Sıradan, gündelik yaşamım. Koltukta oturmayı mesela, yürüyerek ofisime gitmeyi, giderken yolda milyon tane iş halletmeyi, İstiklal’de bir tanıdıkla karşılaşıp bir kahveye çökmeyi (-hoş, kahve bile çok pahalıymış di mi? :)) ailemle, arkadaşlarımla kalabalık sofralarda ağız dolusu gülmeyi, ağız dolusu öfkelenmeyi, okuyacağım kitapları kitapçıda kendim seçmeyi, vizyona girecek bir film için heyecanlanmayı, muhtemelen çekemeyeceğin bin ayrı film fikri için deli gibi çalışıp sonra pes etmeyi, arada birini çekebilirsek çok sevinmeyi, Candy Crush oynamayı, işten kaytarmak için türlü numaralar icat etmeyi, sıradan, gündelik şeyleri işte 🙂

‘PARANIZ YOKSA, CEZAEVİLERİNDE TEMEL İHTİYAÇLARINIZI KARŞILAMANIZ İMKÅNSIZ; MESELA İÇME SUYU…’

Hapishane koşulların, yeme- içme, ısınma, sağlığa erişme koşulların nasıl?

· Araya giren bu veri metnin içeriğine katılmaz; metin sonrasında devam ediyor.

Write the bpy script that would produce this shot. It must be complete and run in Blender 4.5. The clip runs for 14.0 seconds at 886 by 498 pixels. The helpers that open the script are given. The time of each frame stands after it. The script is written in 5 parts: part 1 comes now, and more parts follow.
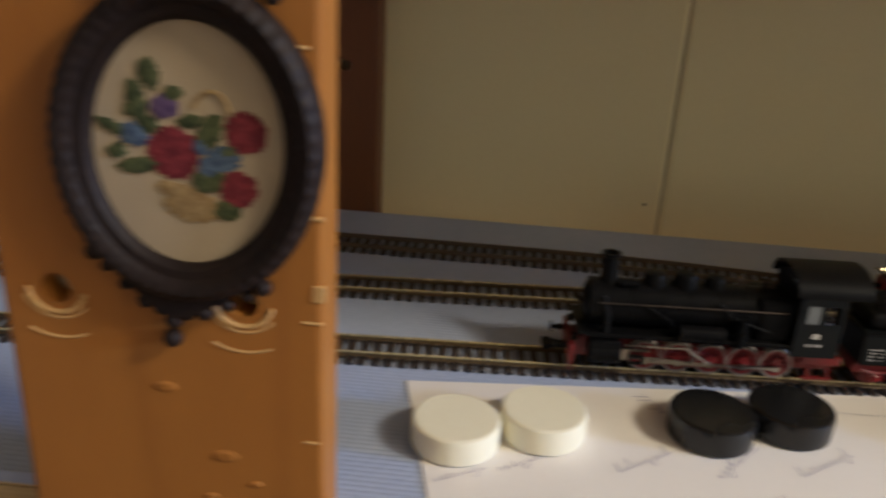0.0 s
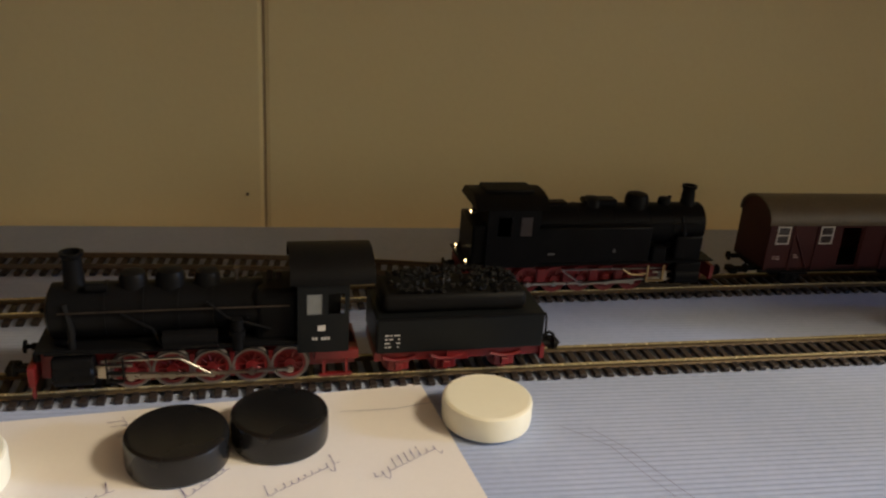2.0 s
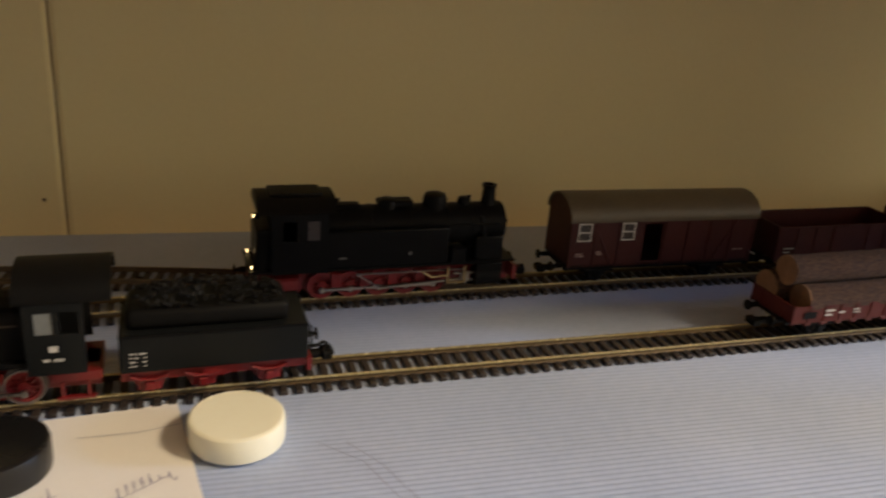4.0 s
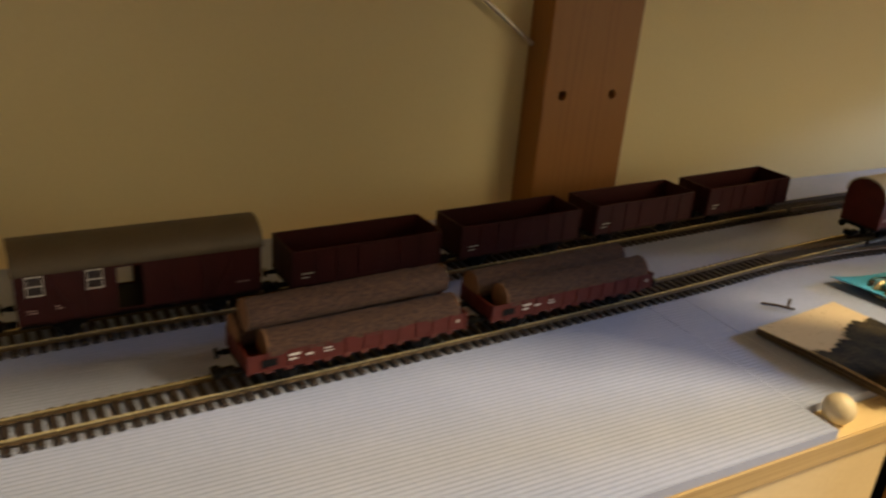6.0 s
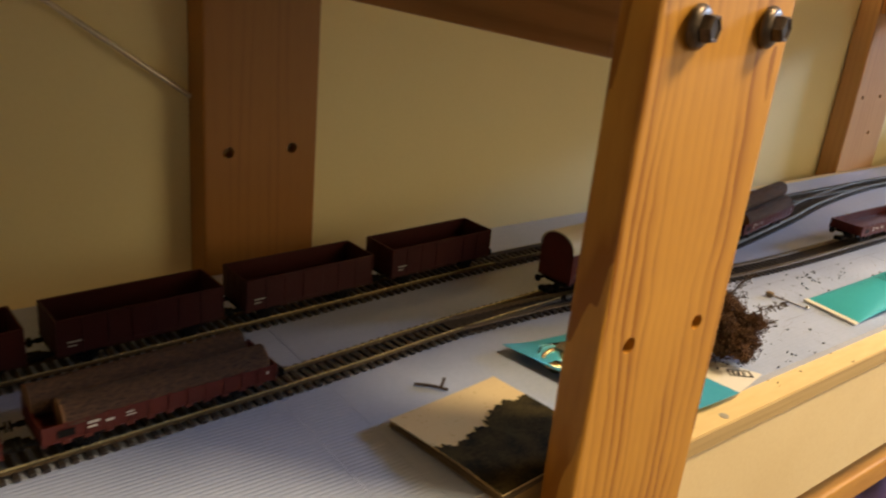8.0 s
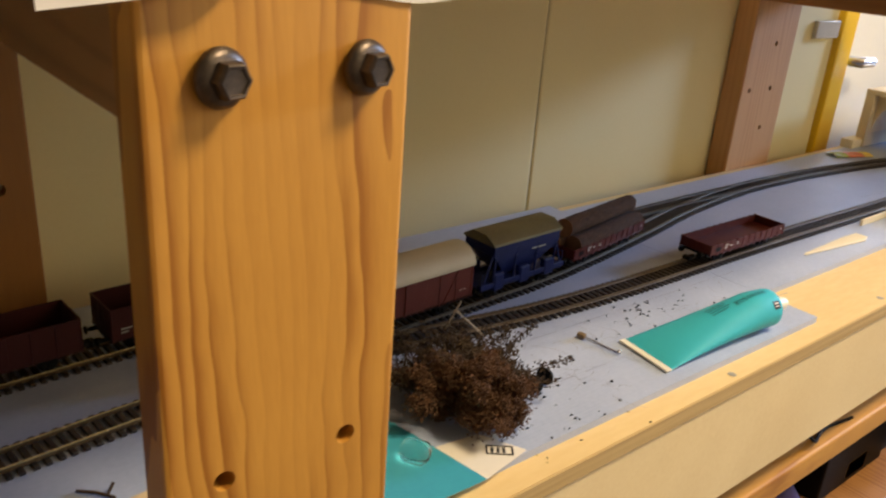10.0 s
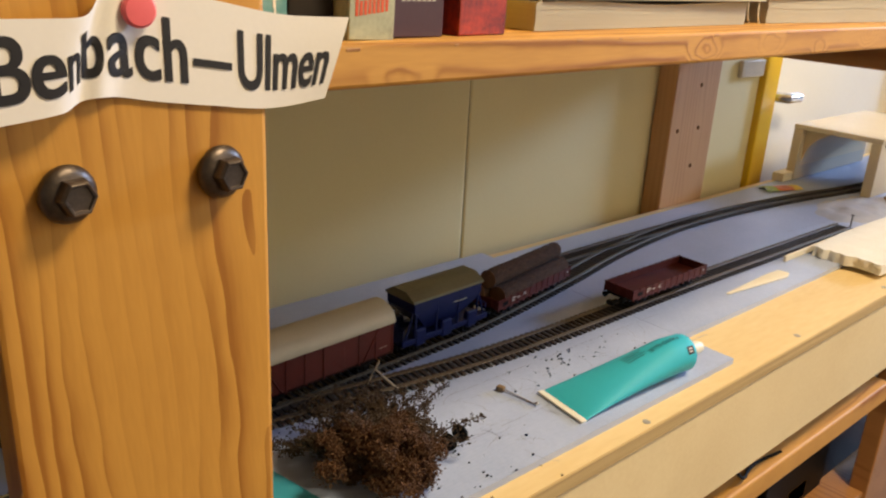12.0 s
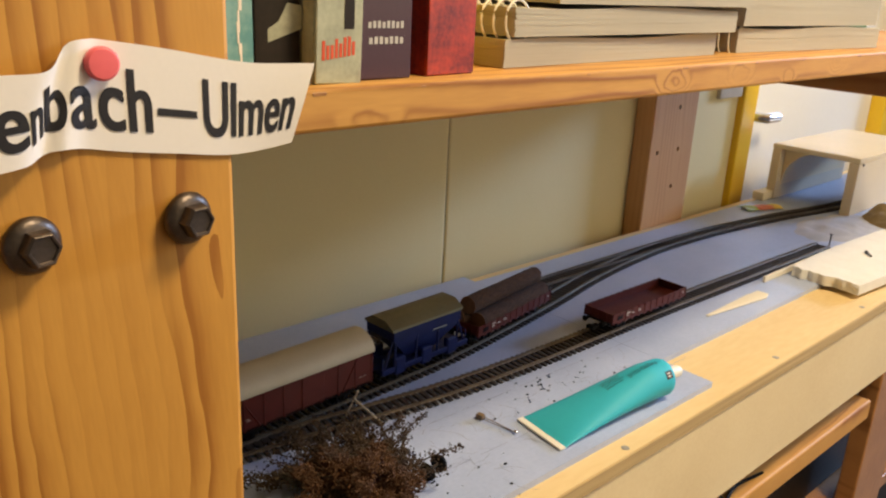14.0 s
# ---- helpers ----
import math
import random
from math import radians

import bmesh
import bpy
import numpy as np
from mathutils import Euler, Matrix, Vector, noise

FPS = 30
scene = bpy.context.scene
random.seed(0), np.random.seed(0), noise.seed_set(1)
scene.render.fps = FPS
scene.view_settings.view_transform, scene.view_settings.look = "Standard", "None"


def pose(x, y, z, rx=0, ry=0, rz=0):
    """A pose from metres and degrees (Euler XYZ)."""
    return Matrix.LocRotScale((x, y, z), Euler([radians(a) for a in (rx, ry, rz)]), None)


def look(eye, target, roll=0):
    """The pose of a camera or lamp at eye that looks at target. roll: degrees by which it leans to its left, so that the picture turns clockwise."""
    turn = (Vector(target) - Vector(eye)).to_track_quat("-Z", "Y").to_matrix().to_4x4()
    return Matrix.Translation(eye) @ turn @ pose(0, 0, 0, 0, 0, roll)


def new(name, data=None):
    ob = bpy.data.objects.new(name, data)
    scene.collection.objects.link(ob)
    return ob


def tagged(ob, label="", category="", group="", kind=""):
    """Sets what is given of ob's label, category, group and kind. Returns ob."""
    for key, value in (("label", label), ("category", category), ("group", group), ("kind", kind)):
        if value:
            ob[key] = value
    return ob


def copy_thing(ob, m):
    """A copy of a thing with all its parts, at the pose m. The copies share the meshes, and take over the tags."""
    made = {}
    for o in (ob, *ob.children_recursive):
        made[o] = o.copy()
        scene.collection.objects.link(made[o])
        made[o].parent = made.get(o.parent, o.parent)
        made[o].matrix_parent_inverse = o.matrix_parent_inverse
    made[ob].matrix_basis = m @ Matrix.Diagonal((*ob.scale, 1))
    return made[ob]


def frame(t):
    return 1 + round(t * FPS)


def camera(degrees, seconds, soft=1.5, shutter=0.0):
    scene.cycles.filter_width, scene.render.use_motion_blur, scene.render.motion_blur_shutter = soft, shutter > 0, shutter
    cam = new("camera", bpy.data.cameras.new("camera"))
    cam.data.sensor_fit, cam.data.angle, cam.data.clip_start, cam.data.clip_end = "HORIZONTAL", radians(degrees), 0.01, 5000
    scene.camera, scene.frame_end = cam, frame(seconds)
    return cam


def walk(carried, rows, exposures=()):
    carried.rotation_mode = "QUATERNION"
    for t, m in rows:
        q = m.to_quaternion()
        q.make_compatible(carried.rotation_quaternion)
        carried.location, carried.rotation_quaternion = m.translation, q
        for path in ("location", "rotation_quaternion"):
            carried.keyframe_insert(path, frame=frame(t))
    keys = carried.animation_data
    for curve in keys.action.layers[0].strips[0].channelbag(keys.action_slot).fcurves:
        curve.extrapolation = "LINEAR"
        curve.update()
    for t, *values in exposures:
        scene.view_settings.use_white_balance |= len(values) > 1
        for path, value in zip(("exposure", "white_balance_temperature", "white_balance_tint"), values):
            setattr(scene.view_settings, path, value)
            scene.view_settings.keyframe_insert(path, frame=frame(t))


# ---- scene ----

Cezaevlerine dair gerçeklerle büyüdüğüm için farkında olmadığım bir şey değildi hapishane, ama tabii ki girince, durum bambaşka, farkındalık tavan 🙂 Dilimize yerleşti, “Silivri soğuk”. Evet, Silivri soğuk ama Bakırköy de soğuk, muhtemelen Kandıra, Tekirdağ, Sincan, bütün cezaevleri soğuk 🙂 Yemek konusunda, imkanlar dahilinde gayretli bir mutfak ekibi var ama hapishaneler de enflasyondan azade değil. Paranız yoksa cezaevlerinde temel ihtiyaçlarınızı karşılamanız imkansız, mesela içme suyu… Kadın hapishanelerinde durumun erkeklere nazaran daha zor olduğunu tahmin edersiniz. Sağlığa erişim tüm cezaevlerinde olduğu gibi Bakırköy’de de sorun. Burası bin küsur kadının yaşadığı bir küçük kasaba ama olanaklar bu nüfusun ihtiyaçlarını karşılayacak ölçüde değil.

CEZA TEVKİF EVLERİ GENEL MÜDÜRÜ MUTLAKA HAPİSTE YATMIŞ BİRİ OLMALI

Hapisteki zamanı nasıl kullanıyorsun?

Okuyarak, yazarak ve her akşam bir dizi izleyerek, çünkü yani, başka ne yapayım? 🙂 Anaakım dizilere minnettarım. Her akşam üç saat! Daha iyi bir vakit geçirme yöntemi bilmiyorum. Aydınlatma koşulları hava karardıktan sonra okuyup yazmaya uygun değil, neyse ki her akşam 20.00’de bir dizim mutlaka var!

Türkiye’de mevcut sistem içinde sadece bir şeyi düzeltme hakkın olsaydı, önceliği neye verirdin?

İnsan girdiği kabın şeklini alıyor, ne kadar küçük olursa olsun, evreni orası oluyor. O yüzden ben hakkımı cezaevlerini düzeltmekten yana kullanayım 🙂 Bence mesela, Ceza Tevkif Evleri Genel Müdürü mutlaka ama mutlaka hapiste yatmış birisi olmalı, bu deneyimi yaşamamış birisi asla cezaevlerinden sorumlu olmamalı, olmaz çünkü, o deneyim şart.